Panel Paper: Does the Inclusion of Growth Measures in School Accountability Systems Mitigate Triage Behavior?

Saturday, November 4, 2017
Columbian (Hyatt Regency Chicago)

*Names in bold indicate Presenter

Emily C. Kern, Vanderbilt University

Critics have long expressed concerns that the use of proficiency rates to measure school performance--the main metric under No Child Left Behind (NCLB)—incentivizes schools to focus their resources on students closest to that proficiency line (the so-called “bubble” students). If they do this while diverting resources away from the lowest- and highest-performing students, they have engaged in the strategic behavior known as educational triage. Because this behavior threatens the equity principles of federal education policy, many call for accountability systems to include growth measures to motivate schools to behave more equitably.

Yet the extent to which schools engage in triage is unclear. Quantitative research yields mixed results, with some studies showing bubble students gaining more on end-of-year tests compared to students on the tails (supporting the triage theory) while others showing similarly-sized gains for low-performing students and no negative effect for the highest-performing students. A number of qualitative studies, which describe in great detail how schools use student data to identify bubble students and then explicitly target resources to them, may shed light on why quantitative results are mixed. The teachers engaging in triage used results from local benchmark assessments to identify the bubble students, information not typically included in the administrative datasets used in quantitative analyses.
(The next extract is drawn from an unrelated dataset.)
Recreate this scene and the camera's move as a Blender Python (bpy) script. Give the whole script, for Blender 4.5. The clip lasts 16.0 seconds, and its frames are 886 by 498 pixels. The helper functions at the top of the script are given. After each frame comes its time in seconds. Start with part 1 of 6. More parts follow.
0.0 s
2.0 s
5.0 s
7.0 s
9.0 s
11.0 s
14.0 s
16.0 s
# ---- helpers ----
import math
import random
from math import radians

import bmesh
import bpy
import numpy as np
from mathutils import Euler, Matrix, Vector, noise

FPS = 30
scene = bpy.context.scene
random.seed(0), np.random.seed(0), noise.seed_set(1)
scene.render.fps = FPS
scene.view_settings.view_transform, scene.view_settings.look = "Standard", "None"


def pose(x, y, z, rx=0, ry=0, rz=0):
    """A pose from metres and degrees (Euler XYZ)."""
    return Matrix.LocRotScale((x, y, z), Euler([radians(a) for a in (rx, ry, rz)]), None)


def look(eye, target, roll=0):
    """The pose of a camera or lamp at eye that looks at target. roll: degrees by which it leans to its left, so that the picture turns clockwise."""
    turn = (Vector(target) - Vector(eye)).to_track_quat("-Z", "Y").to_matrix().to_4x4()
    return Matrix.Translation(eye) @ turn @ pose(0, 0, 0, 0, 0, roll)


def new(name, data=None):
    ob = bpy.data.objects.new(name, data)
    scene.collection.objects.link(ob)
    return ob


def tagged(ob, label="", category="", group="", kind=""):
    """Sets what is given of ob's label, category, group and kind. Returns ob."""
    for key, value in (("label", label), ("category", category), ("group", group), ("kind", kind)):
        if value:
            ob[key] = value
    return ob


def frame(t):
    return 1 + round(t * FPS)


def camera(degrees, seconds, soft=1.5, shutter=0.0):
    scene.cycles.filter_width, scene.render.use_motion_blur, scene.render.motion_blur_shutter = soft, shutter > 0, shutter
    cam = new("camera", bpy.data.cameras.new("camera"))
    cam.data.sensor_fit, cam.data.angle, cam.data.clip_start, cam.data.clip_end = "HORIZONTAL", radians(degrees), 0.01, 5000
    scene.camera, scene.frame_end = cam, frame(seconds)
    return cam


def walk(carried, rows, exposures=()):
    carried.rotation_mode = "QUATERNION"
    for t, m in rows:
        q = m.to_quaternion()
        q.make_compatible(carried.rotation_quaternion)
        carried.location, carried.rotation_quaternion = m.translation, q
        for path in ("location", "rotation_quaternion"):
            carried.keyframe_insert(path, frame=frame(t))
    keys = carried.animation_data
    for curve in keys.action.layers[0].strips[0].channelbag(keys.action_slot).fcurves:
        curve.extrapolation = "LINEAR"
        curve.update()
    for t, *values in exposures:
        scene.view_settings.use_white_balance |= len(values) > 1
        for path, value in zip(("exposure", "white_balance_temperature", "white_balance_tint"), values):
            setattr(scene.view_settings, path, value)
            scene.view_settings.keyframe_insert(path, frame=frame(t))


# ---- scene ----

This means the quantitative research may not accurately identify the students that the schools themselves would consider bubble.

This research investigates if schools engaged in triage using data from a large urban district that implemented a benchmark and data-sharing policy from 2009-10 through 2013-14. The district administered math and reading benchmarks three times per year for students in grades 3-8, used that data to project student performance on end-of-year state tests, and shared that information with schools. If these schools engaged in triage, it is likely they used this benchmark data to do so. The analysis exploits a feature of the district benchmark and state test data which divides the test score distribution into four groups and assigns a label to each group. Although the labels provide no information beyond the test score itself, schools may use the labels as shortcuts for identifying the lowest- and highest-performing students. Because of the way the labels were assigned, this analysis utilizes regression discontinuity design, an econometric technique viewed as an especially strong method for making causal inference from observational data under these circumstances.

During the time period of this benchmark policy, the state accountability system shifted from NCLB’s focus on proficiency levels to a waiver system that added a growth measure to school performance metrics, meaning schools were measured on both proficiency and growth. This natural experiment means this analysis can investigate if redesigned accountability systems can mitigate unintended behaviors so students who were theoretically previously neglected now receive more support.

The specific research questions are: (1) To what extent do labels assigned to student benchmark performance influence end-of-year student test scores? and (2) To what degree does this relationship differ under the waiver accountability system?